Create a spatial database using the following AIS data:

https://storage.googleapis.com/qm2/casa0025_ships.csv

Each row in this dataset is an AIS 'ping' indicating the position of a ship at a particular date/time, alongside vessel-level characteristics.

It contains the following columns:
* `vesselid`: A unique numerical identifier for each ship, like a license plate
* `vessel_name`: The ship's name
* `vsl_descr`: The ship's type
* `dwt`: The ship's Deadweight Tonnage (how many tons it can carry)
* `v_length`: The ship's length in meters
* `draught`: How many meters deep the ship is draughting (how low it sits in the water). Effectively indicates how much cargo the ship is carrying
* `sog`: Speed over Ground (in knots)
* `date`: A timestamp for the AIS signal
* `lat`: The latitude of the AIS signal (EPSG:4326)
* `lon`: The longitude of the AIS signal (EPSG:4326)

Create a table called 'ais' where each row is a different AIS ping, with no superfluous information. Construct a geometry column.

Create a second table called 'vinfo' which contains vessel-level information with no superfluous information.

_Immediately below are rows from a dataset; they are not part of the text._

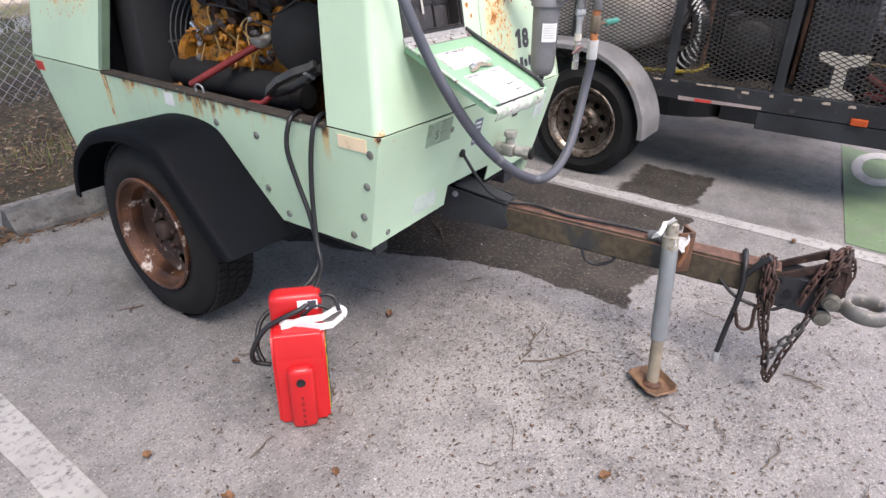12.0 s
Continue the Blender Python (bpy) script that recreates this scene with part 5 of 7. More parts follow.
bars(bm, F(.688, 1.218, 0), US, FV, NF, 2, .062, .0035, .0055, rng, .0022, (.9, 1))
bars(bm, F(.674, 1.202, 0), US, FV, NF, 6, .090, .0016, .0058, rng, .0018)
part("small_print", bm, M["inkgrey"], comp)
for k in range(3):
    x0 = .790 + k * .0365
    plaque("pictogram_label", x0, x0 + .0355, 1.140, 1.218 - .003 * k, M["label"], "white hazard label with a black pictogram")
bm = mesh()
for x0, z0, sh in ((.790, 1.18, ((.008, .004, .014, .016), (.012, .014, .022, .026), (.016, .026, .024, .034), (.020, .002, .026, .014), (.006, .018, .012, .030))), (.8265, 1.185, ((.008, .014, .022, .030), (.020, .000, .026, .012), (.012, .004, .018, .014))), (.863, 1.182, ((.010, .014, .018, .026), (.018, .006, .026, .014), (.010, .002, .016, .008)))):
    bm = mesh()
    for a, b, c_, d_ in sh:
        slab(bm, [F(x0 + a, z0 + b, -.0018), F(x0 + c_, z0 + b + .001, -.0018), F(x0 + c_ - .002, z0 + d_, -.0018), F(x0 + a + .001, z0 + d_, -.0018)], NF, .0005)
    part("pictogram", bm, M["ink"], comp)
bm = mesh()
bars(bm, F(.794, 1.172, 0), US, FV, NF, 4, .100, .0014, .0060, rng, .0018)
part("small_print", bm, M["inkgrey"], comp)
bm = mesh()
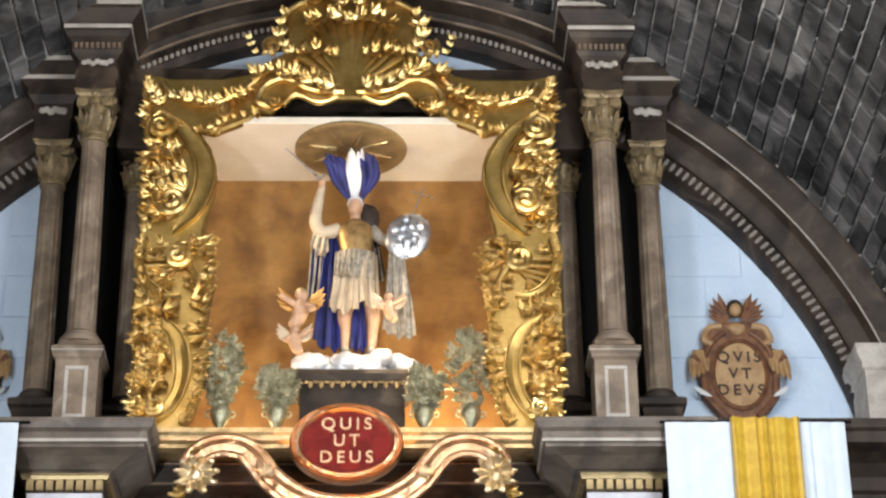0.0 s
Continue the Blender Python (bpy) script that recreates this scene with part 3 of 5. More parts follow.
# upper entablature blocks with broken gables, and the curved pediment
for x in (-1.985, 1.975):
    u = thing("upper_entablature", "dark stone entablature block with pale edges and a small gable", "entablature", "entablature blocks of the upper tier")
    s = Shape()
    block(s, x - 0.15, x + 0.15, 14.02, 14.9, [(0, 10.72), (0, 10.80), (0.015, 10.81), (0.015, 10.90), (0.0, 10.91), (0.0, 11.0), (0.03, 11.03), (0.05, 11.06), (0.05, 11.13), (0.09, 11.16), (0.11, 11.2), (0.11, 11.26), (0.13, 11.28), (0.19, 11.36), (0.19, 11.42), (0.0, 11.44)])
    part("body", s, STONE_DARK, u, smooth=False)
    s = Shape()
    block(s, x - 0.265, x + 0.265, 13.905, 14.4, [(0, 11.222), (0, 11.256)])
    block(s, x - 0.345, x + 0.345, 13.825, 14.4, [(0, 11.392), (0, 11.428)])
    for sg in (-1, 1):
        s.prism([(x + sg * 0.34, 11.43), (x + sg * 0.30, 11.43), (x + sg * 0.02, 11.66), (x + sg * 0.02, 11.70)], 13.83, 14.1, 0.004)
    part("pale_edge", s, STONE_PALE, u, smooth=False)
    s = Shape()
    for k in range(7):
        s.blob((x + (k - 3) * 0.035, 14.0, 10.955 + 0.012 * math.sin(k * 2.4)), (0.026, 0.018, 0.026), 8, lump=0.6)
    part("carved_ornament", s, STONE_PALE, u)
    dentils(u, [x - 0.17 + 0.0425 * i for i in range(9)], 13.975, 11.07, 11.12, 0.026, 0.02, STONE)
    part("finial", Shape().lathe(x, 14.1, [(0.02, 11.44), (0.07, 11.48), (0.1, 11.56), (0.06, 11.7), (0.09, 11.8), (0.02, 12.0)], 16, caps=True), STONE_PALE, u)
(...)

You can set a spatial index on each of these tables as follows:

`CREATE INDEX index_name ON table_name USING RTREE(geom);`

## Step 2

Use a spatial join to identify ship-to-ship transfers in this dataset.
Two ships are considered to be conducting a ship to ship transfer IF:

* They are within 500 meters of each other
* For more than two hours
* And their speed is lower than 1 knot

Some things to consider: make sure you're not joining ships with themselves. Try working with subsets of the data first while you try different things out.